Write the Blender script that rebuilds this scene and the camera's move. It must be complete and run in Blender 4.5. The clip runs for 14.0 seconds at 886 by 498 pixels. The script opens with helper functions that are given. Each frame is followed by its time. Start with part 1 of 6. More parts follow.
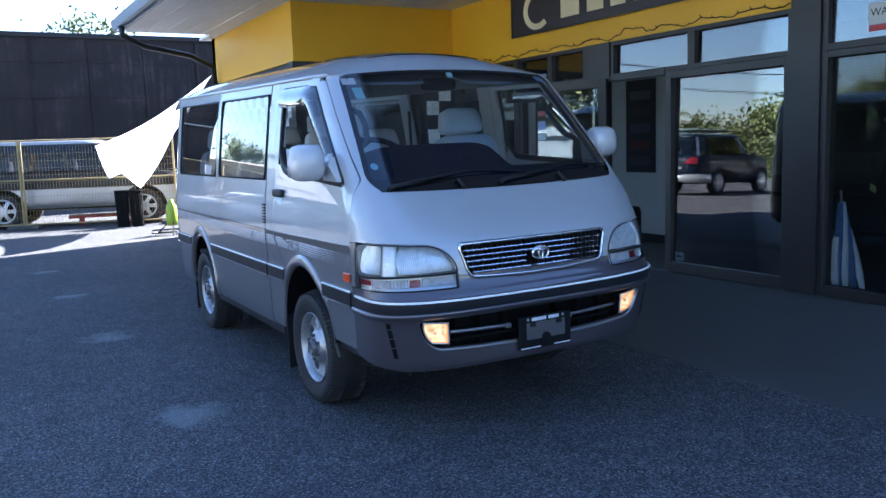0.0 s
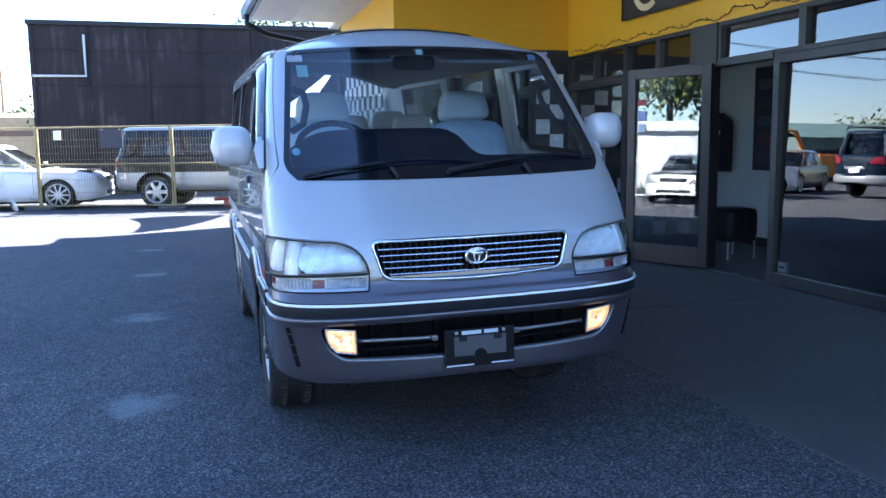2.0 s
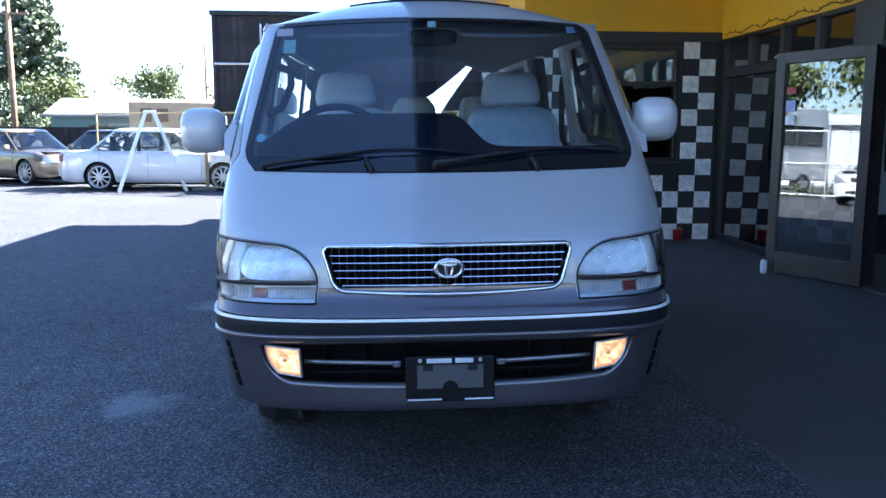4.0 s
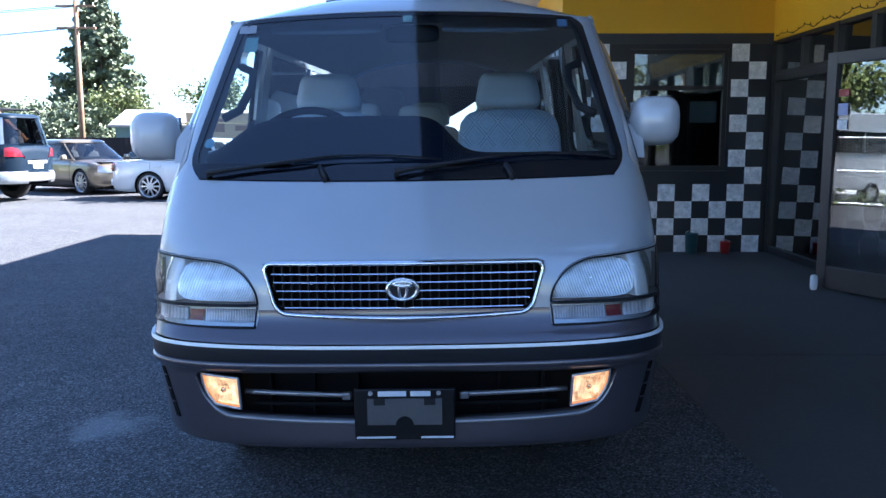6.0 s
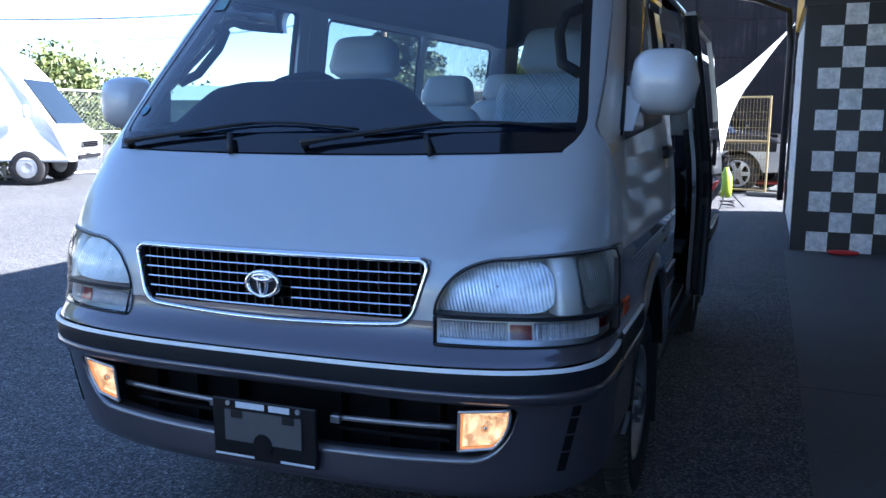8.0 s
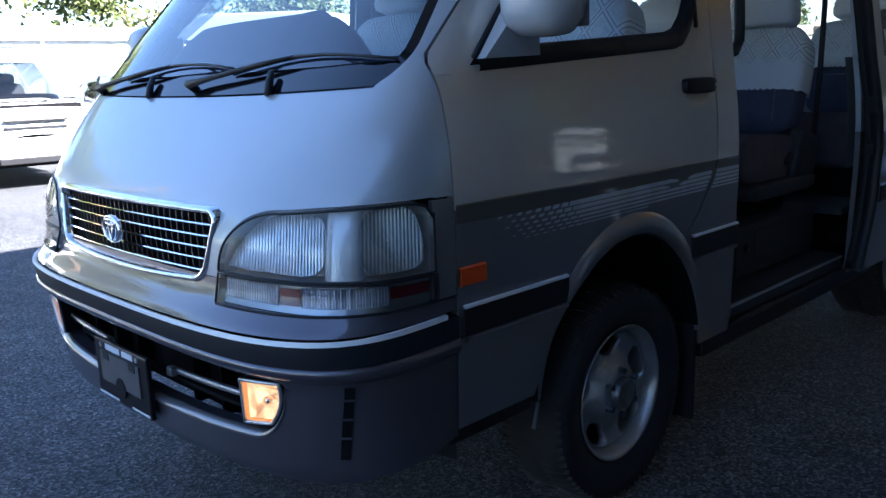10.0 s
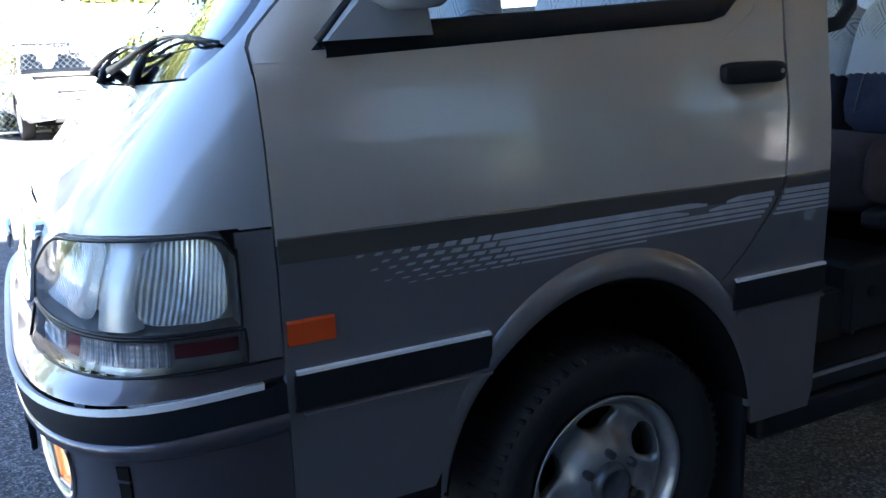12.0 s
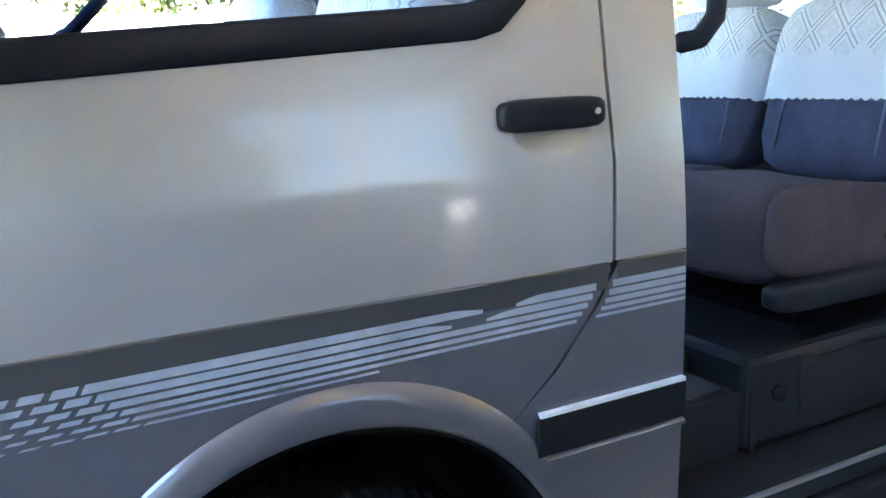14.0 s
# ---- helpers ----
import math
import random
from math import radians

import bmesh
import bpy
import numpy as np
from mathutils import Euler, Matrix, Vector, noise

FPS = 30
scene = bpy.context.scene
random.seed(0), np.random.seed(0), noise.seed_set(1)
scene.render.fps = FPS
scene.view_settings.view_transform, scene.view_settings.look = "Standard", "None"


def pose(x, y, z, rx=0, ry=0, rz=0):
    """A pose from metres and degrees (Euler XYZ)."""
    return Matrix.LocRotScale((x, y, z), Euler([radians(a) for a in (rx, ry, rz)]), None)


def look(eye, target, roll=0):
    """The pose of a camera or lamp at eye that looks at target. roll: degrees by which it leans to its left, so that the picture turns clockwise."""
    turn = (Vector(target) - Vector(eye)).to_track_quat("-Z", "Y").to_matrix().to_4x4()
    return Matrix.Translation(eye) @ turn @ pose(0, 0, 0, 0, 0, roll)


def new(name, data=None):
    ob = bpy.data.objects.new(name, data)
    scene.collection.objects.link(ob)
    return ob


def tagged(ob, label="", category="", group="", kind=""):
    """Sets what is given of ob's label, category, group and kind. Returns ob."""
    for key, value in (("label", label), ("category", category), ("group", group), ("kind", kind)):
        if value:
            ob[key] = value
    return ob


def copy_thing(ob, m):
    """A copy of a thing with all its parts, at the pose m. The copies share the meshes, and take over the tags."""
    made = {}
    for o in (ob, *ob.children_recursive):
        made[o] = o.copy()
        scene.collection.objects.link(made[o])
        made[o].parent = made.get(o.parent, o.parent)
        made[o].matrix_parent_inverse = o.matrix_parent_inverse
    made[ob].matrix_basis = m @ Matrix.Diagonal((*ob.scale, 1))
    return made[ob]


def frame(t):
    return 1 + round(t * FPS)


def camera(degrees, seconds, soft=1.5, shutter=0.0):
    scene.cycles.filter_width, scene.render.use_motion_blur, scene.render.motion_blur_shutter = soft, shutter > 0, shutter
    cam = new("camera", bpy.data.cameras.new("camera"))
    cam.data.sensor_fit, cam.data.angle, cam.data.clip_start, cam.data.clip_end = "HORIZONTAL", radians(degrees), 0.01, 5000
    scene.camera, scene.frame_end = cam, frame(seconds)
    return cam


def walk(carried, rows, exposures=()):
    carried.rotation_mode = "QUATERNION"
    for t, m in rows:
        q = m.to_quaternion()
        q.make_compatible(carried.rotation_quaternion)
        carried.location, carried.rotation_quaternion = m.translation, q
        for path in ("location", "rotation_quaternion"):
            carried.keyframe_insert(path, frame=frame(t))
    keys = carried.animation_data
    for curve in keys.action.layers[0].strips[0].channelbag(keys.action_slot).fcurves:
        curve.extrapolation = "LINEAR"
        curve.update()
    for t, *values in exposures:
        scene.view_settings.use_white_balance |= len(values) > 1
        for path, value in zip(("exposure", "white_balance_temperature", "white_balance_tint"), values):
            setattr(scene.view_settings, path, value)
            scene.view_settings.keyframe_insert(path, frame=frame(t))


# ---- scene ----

Challenge
The line with "import math" marks the start and the line with "scene.render.fps = FPS" marks the end; transcribe every line in that stretch, unchanged.

The completed task
import math
import random
from math import radians

import bmesh
import bpy
import numpy as np
from mathutils import Euler, Matrix, Vector, noise

FPS = 30
scene = bpy.context.scene
random.seed(0), np.random.seed(0), noise.seed_set(1)
scene.render.fps = FPS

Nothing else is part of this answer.